Written task: Produce a word-for-word copy of the listing below without its pictures.

## START Material

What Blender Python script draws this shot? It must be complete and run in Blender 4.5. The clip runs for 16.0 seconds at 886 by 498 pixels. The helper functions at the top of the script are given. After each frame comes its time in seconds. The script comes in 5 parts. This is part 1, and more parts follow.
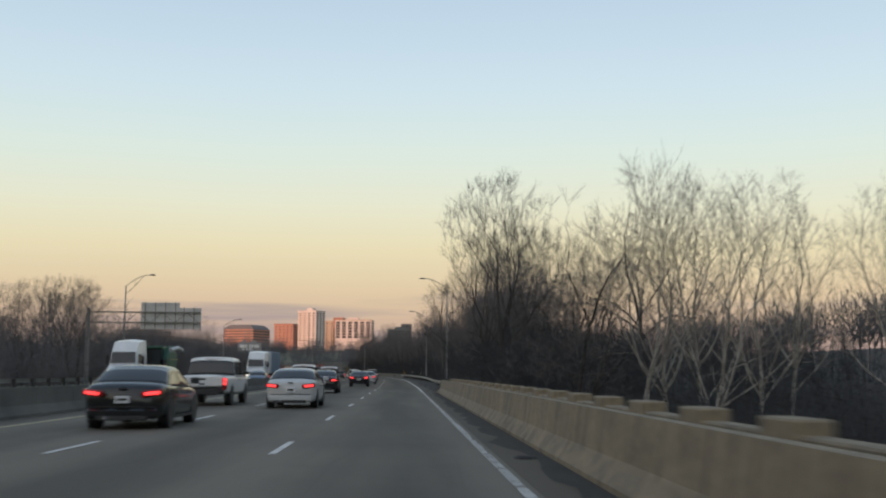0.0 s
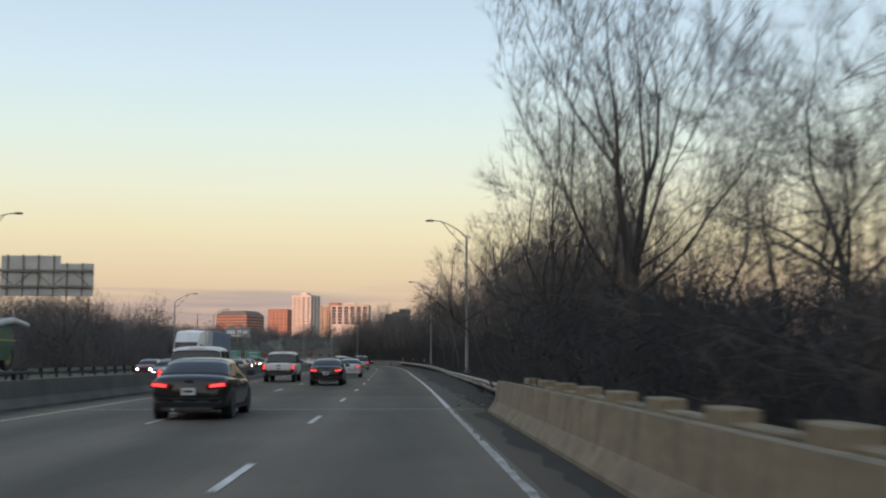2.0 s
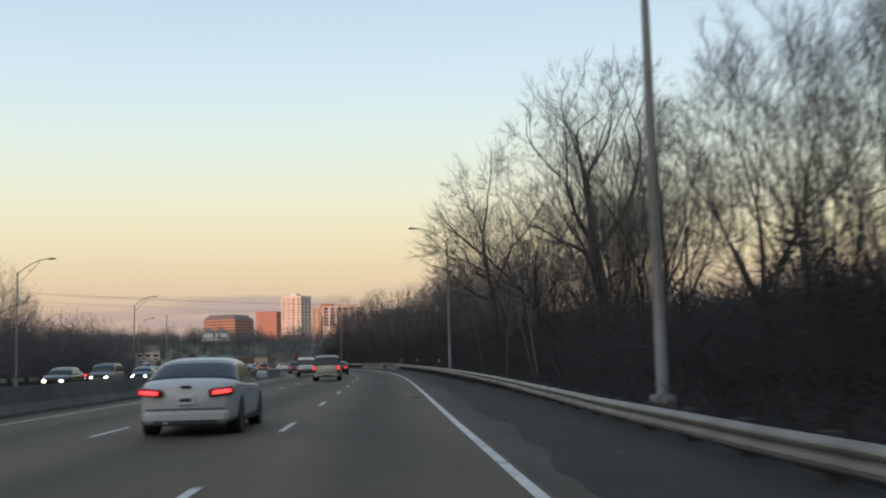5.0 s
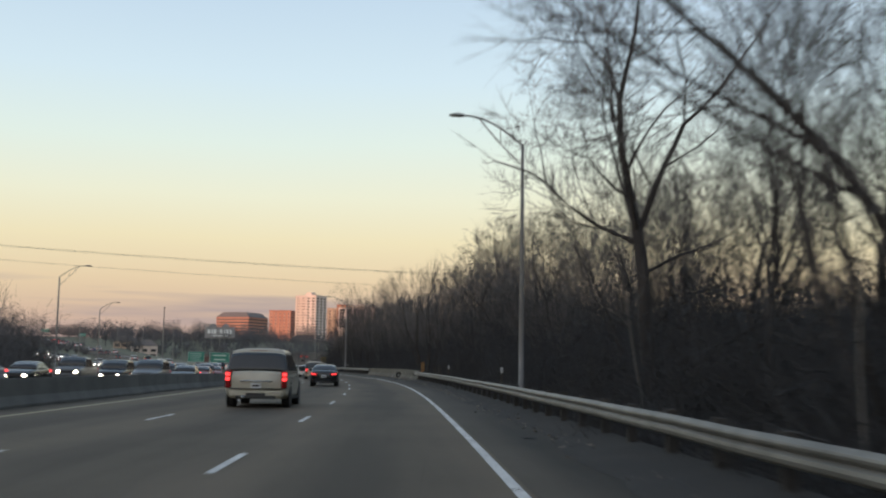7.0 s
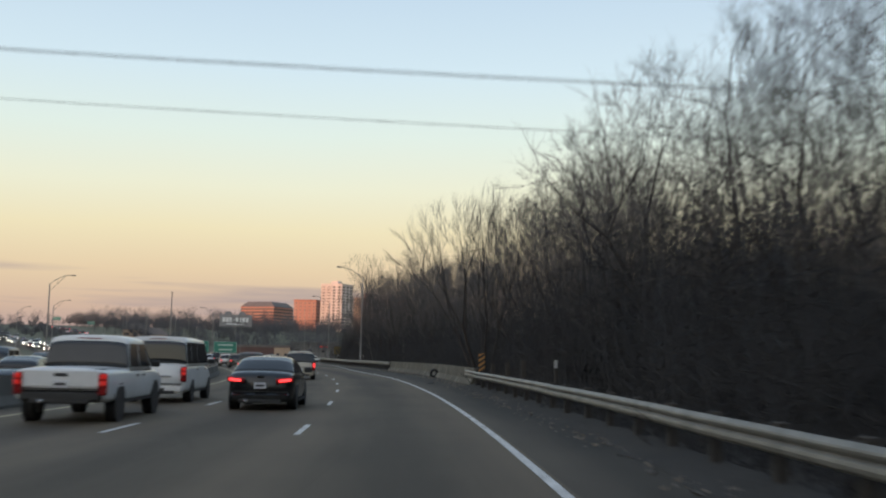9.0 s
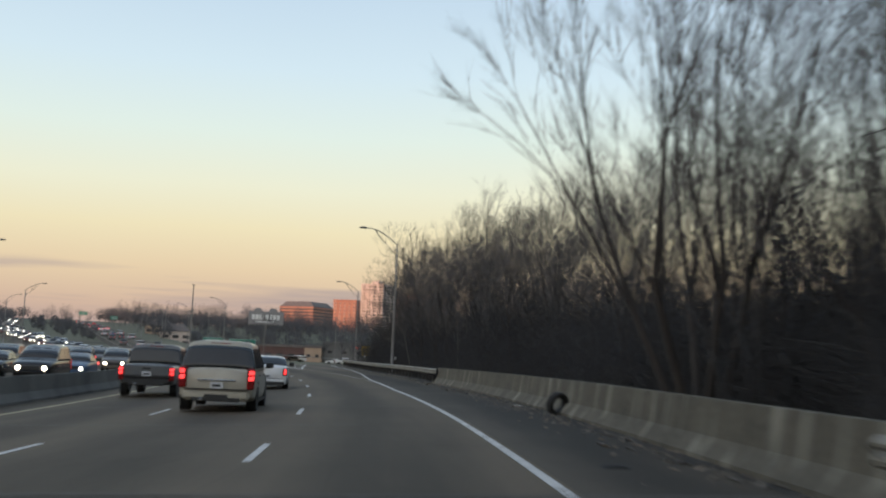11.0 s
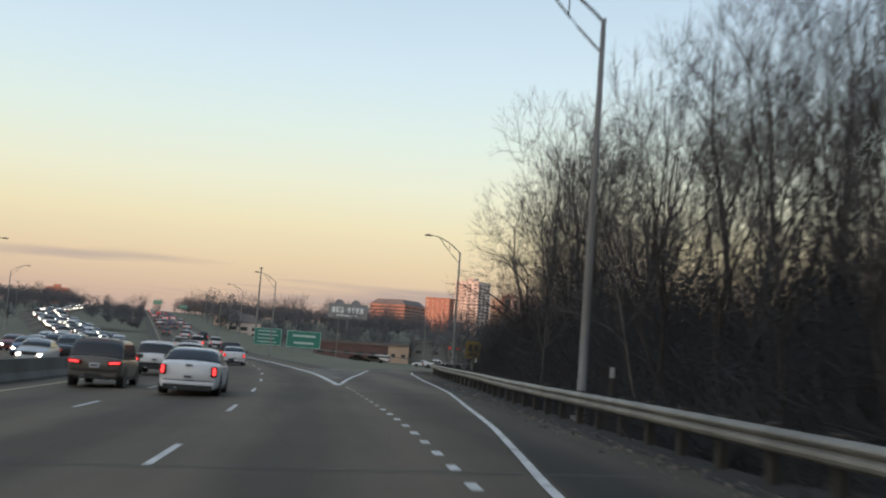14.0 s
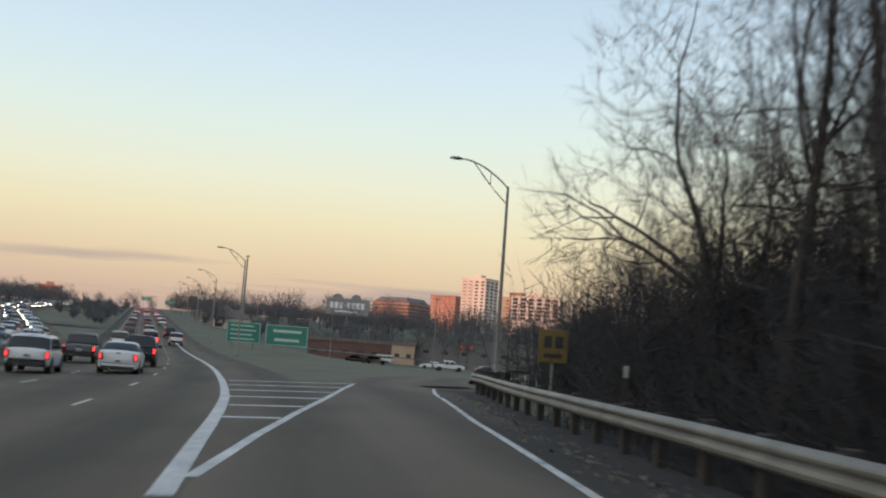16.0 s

## END Material

Response to the task:
What Blender Python script draws this shot? It must be complete and run in Blender 4.5. The clip runs for 16.0 seconds at 886 by 498 pixels. The helper functions at the top of the script are given. After each frame comes its time in seconds. The script comes in 5 parts. This is part 1, and more parts follow.
0.0 s
2.0 s
5.0 s
7.0 s
9.0 s
11.0 s
14.0 s
16.0 s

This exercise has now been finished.